Control remains tightly concentrated in the executive branch of the central government, but a series of national and municipal elections since 1992 have produced some limited decentralization.
After independence, President Moktar Ould Daddah, originally installed by the French, formalized Mauritania into a one-party state in 1964 with a new constitution, which set up an authoritarian presidential regime.
The Parti Républicain Démocratique et Social (PRDS), led by President Maaouya Ould Sid'Ahmed Taya, has dominated Mauritanian politics since the country's first multi-party elections in April 1992 following the approval by referendum of the current constitution in July 1991.
President Taya, who won elections in 1992, 1997 and 2003, first became chief of state through a December 12, 1984, bloodless coup which made him Chairman of the committee of military officers that governed Mauritania from July 1978 to April 1992.
Noting procedural changes and opposition gains in municipal and legislative contests, most local observers considered the October 2001 elections open and transparent.
A group identifying itself as the Military Council for Justice and Democracy (CMJD) overthrew the Taya Government on 3 August 2005 during the absence of the President in Saudi Arabia for King Fahd's funeral.
Col. Mohamed Vall was once regarded as a firm ally of the now-ousted president Sid'Ahmed Taya, even aiding him in the original coup that brought him to power, and later serving as his security chief.
Applauded by the Mauritanian people, but cautiously watched by the international community, the coup has since been generally accepted, while the military junta has promised to organize elections within two years.
In February 2006, the new Mauritanian government denounced amendments to an oil contract made by former Leader Ould Taya with Woodside Petroleum, an Australian company.
The controversial amendments, which Mauritanian authorities declared had been signed "outside the legal framework of normal practice, to the great detriment of our country", could cost Mauritania up to $200 million a year, according to BBC News.

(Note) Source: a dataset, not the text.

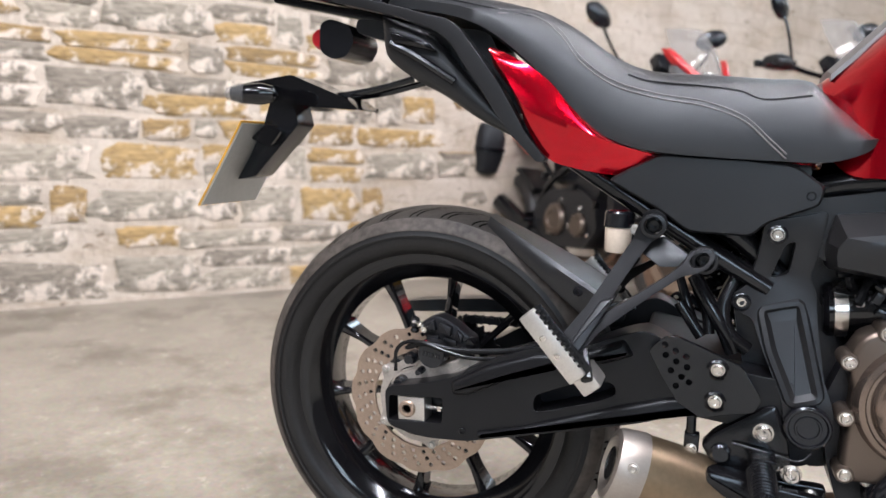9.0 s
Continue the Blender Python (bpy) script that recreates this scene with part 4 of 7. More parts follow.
for sg in (-1, 1):
    strip_bm = slab([(1.262, 1.052), (1.293, 1.026), (1.318, 0.985), (1.325, 0.921), (1.316, 0.858), (1.262, 0.866), (1.215, 0.876), (1.194, 0.856), (1.200, 0.812), (1.262, 0.815), (1.318, 0.824), (1.366, 0.844), (1.386, 0.866), (1.392, 0.900), (1.384, 0.940), (1.362, 0.978), (1.332, 1.012), (1.292, 1.040), (1.270, 1.056)], sg * 0.12, sg * 0.188, 0.008, 0.008, 3)
    warp(strip_bm, lambda p: Vector((p.x, p.y * (1 - 3.2 * max(0.0, p.x - 1.318)) * (1 - 0.8 * max(0, p.z - 1.0)), p.z)))
    part("nose_strip", strip_bm, BLACK_MATT, bike, "black plastic strip round the headlight")
    part("intake", slab([(1.15, 0.882), (1.30, 0.878), (1.30, 0.80), (1.15, 0.79)], sg * 0.12, sg * 0.178, 0.004, 0.006), BLACK_DULL, bike)
    # screen side
    shroud = [(0.800, 0.818), (0.829, 0.853), (0.905, 0.868), (0.960, 0.800), (0.962, 0.72), (0.940, 0.625), (0.925, 0.640), (0.880, 0.725), (0.842, 0.770), (0.806, 0.795)]
    part("radiator_shroud", pillow(shroud, sg * 0.15, sg * 0.208, 0.012, 0.012, 0.008), BLACK_MATT, bike, "black plastic radiator shroud")
    part("shroud_trim", slab([(0.813, 0.816), (0.829, 0.846), (0.847, 0.857), (0.920, 0.869), (1.035, 0.899), (1.040, 0.890), (0.955, 0.862), (0.912, 0.830), (0.880, 0.800), (0.838, 0.800)], sg * 0.185, sg * 0.218, 0.006, 0.004), BLACK_MATT, bike)
    part("shroud_facet", slab([(0.818, 0.820), (0.835, 0.850), (0.853, 0.855), (0.831, 0.815)], sg * 0.205, sg * 0.2205, 0.002, 0.003), GREY_PAINT, bike, "satin grey facet")
    part("shroud_facet", slab([(0.884, 0.846), (0.892, 0.858), (0.925, 0.866), (1.028, 0.893), (1.020, 0.886), (0.935, 0.856)], sg * 0.205, sg * 0.2205, 0.002, 0.003), GREY_PAINT, bike, "satin grey facet")
    part("tank_bracket", slab([(0.70, 0.748), (0.75, 0.762), (0.80, 0.792), (0.812, 0.80), (0.80, 0.745), (0.745, 0.722)], sg * 0.13, sg * 0.170, 0.005, 0.005), BLACK_SATIN, bike)
    part("indicator", lathe([(0.001, -0.05), (0.012, -0.046), (0.018, -0.02), (0.019, 0.02), (0.012, 0.045), (0.001, 0.05)], (1.105, sg * 0.235, 1.066), 20, axis=(1, -sg * 0.15, 0.1)), BLACK_GLOSS, bike)
    part("indicator_lens", lathe([(0.019, 0.008), (0.020, 0.025), (0.0145, 0.052), (0.001, 0.063)], (1.105, sg * 0.235, 1.066), 20, axis=(1, -sg * 0.15, 0.1)), SCREEN, bike)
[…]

Signed by Woodside two weeks after the February 1, 2005, legislation authorizing the four amendments, they provided for a lower state quota in the profit-oil, and reduced taxes by 15 percent in certain zones.
Nouakchott's authorities declared that the government would likely seek international arbitration, which Woodside (which operated for Hardman, BG Group, Premier, ROC Oil, Fusion, Petronas, Dana Petroleum, Energy Africa and the Hydrocarbons Mauritanian Society) also contemplated.
[2] On August 6, 2008, Mauritania's presidential spokesman Abdoulaye Mamadou Ba said President Sidi Ould Cheikh Abdallahi, Prime Minister Yahya Ould Ahmed Waghef and the Interior minister, were arrested by renegade Senior Mauritanian army officers, unknown troops and a group of generals, and were held under house arrest at the Presidential palace in Nouakchott.
[7] Mauritanian lawmaker, Mohammed Al Mukhtar, announced that "many of the country's people were supporting the takeover attempt and the government is 'an authoritarian regime'" and that the president had "marginalized the majority in parliament.